Our phones, with all their dings, distractions, and addictiveness, may also be our best bet for bringing some mindfulness back into our lives.
New York Times columnist David Gelles, author of Mindful Work: How Meditation Is Changing Business From the Inside Out, learned to meditate in India 10 years ago. But last week during a talk on meditation in businesses at the Asia Society in New York, he touched upon this irony, naming three apps in particular for teaching oneself meditation:
If you’ve heard of any meditation app, or had one recommended to you, it’s most likely Headspace. It was co-created by a meditation teacher who had studied as a Buddhist monk and former ad man, and it’s been downloaded more than 20 million times. Gelles called it “a seamless, fun introduction that can really help you form a daily meditation habit.”
Dead easy to use, with charming illustrations and a clean interface, the app first leads you to choose a morning time slot when you have a solid shot at adding a three- or five-minute voice-guided meditation to your established routine (When you first wake up?
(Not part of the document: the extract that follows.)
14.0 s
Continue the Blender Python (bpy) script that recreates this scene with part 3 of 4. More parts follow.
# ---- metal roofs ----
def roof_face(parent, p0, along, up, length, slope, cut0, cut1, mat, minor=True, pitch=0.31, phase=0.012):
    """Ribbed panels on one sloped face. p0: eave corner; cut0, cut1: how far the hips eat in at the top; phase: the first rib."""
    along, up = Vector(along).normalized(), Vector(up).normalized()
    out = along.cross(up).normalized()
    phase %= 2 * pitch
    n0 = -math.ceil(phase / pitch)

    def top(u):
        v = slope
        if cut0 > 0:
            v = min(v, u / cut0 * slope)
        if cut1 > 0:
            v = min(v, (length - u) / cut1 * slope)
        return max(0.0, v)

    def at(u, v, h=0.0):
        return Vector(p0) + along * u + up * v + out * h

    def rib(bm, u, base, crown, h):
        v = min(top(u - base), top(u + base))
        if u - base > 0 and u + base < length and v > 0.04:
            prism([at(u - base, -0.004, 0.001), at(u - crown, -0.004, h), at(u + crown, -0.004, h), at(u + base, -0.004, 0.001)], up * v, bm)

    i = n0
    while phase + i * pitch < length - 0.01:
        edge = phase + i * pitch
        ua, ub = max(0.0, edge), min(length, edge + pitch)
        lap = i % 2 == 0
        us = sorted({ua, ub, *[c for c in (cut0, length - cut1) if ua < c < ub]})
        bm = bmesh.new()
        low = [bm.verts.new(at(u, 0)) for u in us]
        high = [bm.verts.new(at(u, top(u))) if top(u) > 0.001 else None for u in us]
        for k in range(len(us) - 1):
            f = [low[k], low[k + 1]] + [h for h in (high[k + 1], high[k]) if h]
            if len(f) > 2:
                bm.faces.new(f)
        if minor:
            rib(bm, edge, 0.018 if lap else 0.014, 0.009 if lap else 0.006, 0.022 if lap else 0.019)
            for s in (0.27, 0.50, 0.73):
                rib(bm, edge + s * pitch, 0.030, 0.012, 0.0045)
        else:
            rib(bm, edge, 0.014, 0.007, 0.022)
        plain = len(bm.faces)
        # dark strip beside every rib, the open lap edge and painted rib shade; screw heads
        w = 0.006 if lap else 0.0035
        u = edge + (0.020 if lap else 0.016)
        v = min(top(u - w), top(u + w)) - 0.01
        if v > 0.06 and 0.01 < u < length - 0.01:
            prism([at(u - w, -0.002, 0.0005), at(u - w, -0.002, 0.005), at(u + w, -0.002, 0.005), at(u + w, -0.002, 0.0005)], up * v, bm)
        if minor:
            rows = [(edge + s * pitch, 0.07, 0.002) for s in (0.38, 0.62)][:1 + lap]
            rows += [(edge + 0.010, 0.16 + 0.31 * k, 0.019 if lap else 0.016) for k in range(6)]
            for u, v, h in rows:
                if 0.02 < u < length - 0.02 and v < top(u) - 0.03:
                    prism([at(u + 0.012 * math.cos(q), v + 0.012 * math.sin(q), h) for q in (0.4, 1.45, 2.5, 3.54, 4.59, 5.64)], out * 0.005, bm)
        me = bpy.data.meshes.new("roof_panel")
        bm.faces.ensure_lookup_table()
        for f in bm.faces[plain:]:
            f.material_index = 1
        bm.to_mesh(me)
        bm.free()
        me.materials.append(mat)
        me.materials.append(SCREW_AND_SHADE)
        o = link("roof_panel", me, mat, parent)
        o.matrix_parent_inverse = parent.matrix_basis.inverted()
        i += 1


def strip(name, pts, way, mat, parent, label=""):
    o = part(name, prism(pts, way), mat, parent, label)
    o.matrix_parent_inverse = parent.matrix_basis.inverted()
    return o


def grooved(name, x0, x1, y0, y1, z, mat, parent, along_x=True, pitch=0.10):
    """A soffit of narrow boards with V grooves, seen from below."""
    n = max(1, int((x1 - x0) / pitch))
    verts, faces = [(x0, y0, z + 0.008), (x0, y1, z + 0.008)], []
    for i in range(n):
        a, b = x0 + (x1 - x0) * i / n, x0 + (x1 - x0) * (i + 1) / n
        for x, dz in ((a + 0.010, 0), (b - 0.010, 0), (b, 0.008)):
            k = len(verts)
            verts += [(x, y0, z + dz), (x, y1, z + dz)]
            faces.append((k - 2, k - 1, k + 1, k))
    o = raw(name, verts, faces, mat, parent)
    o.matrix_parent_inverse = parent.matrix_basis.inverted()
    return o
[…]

After brushing your teeth? After breakfast?)
You can sign up for a free trial, but with a monthly subscription ($7.99, on an annual contract or $12.99, without one) you’ll have access to hundreds of sessions on various themes, including “SOS” and sleep, or commuting exercises.
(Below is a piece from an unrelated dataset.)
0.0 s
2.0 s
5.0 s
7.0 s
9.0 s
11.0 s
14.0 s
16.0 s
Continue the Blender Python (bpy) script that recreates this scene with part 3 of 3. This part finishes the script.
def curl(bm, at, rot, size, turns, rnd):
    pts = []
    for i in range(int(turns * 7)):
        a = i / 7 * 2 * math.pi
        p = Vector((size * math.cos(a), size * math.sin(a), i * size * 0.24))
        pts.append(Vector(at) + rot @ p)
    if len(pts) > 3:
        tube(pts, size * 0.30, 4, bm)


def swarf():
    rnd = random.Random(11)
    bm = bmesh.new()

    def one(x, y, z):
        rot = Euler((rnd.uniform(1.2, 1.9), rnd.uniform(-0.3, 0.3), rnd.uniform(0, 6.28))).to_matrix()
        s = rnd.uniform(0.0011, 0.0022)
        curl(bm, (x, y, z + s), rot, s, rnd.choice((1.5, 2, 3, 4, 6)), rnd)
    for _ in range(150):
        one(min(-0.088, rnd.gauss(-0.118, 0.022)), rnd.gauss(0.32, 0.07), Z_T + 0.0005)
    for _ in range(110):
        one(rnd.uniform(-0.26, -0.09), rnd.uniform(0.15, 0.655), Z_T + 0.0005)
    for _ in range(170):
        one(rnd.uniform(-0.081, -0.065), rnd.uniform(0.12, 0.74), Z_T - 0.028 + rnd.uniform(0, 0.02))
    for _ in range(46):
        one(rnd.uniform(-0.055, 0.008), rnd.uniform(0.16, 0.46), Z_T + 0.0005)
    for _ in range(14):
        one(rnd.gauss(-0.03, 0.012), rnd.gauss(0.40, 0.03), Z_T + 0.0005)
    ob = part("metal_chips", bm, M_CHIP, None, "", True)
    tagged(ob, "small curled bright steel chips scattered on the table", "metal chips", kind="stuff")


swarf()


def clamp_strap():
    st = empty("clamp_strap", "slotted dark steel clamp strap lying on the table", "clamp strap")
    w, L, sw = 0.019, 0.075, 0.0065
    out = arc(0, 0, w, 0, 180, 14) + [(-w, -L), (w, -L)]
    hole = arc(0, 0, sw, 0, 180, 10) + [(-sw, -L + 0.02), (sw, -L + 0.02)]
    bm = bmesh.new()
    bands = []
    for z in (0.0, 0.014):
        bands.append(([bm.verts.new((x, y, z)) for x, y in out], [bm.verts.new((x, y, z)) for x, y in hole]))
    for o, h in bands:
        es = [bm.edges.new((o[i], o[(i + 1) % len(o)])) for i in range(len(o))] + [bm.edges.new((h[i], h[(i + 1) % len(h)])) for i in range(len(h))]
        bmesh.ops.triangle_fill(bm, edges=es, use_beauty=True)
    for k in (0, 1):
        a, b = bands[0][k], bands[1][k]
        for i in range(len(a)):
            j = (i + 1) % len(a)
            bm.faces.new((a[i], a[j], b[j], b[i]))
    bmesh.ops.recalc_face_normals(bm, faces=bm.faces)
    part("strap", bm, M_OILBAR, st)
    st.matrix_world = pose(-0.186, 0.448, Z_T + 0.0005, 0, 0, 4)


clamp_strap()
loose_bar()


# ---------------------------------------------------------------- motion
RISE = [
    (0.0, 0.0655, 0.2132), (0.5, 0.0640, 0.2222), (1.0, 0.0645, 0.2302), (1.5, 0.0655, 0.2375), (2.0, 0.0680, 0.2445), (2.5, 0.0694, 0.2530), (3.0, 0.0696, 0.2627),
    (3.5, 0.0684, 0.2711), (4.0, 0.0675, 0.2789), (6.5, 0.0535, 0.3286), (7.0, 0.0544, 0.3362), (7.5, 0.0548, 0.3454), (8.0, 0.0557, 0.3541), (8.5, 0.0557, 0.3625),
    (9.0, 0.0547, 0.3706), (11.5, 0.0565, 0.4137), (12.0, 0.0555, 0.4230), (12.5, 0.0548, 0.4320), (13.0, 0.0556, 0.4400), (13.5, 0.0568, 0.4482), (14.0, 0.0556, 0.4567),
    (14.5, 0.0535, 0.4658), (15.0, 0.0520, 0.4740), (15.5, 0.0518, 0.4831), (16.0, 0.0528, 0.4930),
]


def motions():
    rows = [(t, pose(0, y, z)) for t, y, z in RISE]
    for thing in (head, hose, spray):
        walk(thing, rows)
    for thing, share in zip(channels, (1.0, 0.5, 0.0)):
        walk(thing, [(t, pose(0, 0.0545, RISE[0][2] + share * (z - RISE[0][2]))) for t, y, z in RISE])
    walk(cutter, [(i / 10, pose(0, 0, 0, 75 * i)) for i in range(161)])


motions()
This “gem” according to Gelles, is perfect “if you want to go a bit deeper.” It was made by ABC news anchor Dan Harris, who had an on-air panic attack in 2004, later found mediation, and wrote a 2014 book about its science.
With 10% Happier, “You get video and audio of Joseph Goldstein, who is one of this culture’s most talented and celebrated teachers over 50 years in the United States,” Gelles explained. (Goldstein co-founded Insight Meditation Society in Barre, Massachusetts and has been leading retreats since the mid-1970s.) You’re also given access to original video and audio from other leaders in the field, all in interview format.
The vibe here is more collegiate than Headspace, and there’s a heavy emphasis on meditation as a secular and scientific practice. “No robes. No crystals,” the website promises. Basic intro videos are free, but it’s $14.99 per month to continue, or $8.33 per month if you sign up for a one-year membership.
The final Gelles pick, he said, is for meditators who already feel their chakras and want to “go even deeper.” It is as granola as an app can be, with plenty of robes visible in the headshots of dozens of Buddhist teachers whose lectures are catalogued on the site, and it’s free of bells and whistles. “A vast, endless library of, really, just talks about meditation and mindfulness,” is how Gelles describes it.
Many, he added, are the formal Buddhist talks, or “Dharma” talks, you’d hear at a retreat center. Goldstein is here, as are teachers like Sharon Salzberg and Tara Brach. They cover topics such as dealing with fear, or seeing “basic goodness,” and learning loving kindness meditation. “For anyone who is interested in this, it is the source material,” Gelles promises.
Dharma Seed is free, but it’s only available for iOS devices for now. The creators, from Insight Meditation, say they hope to create an Android version in the future.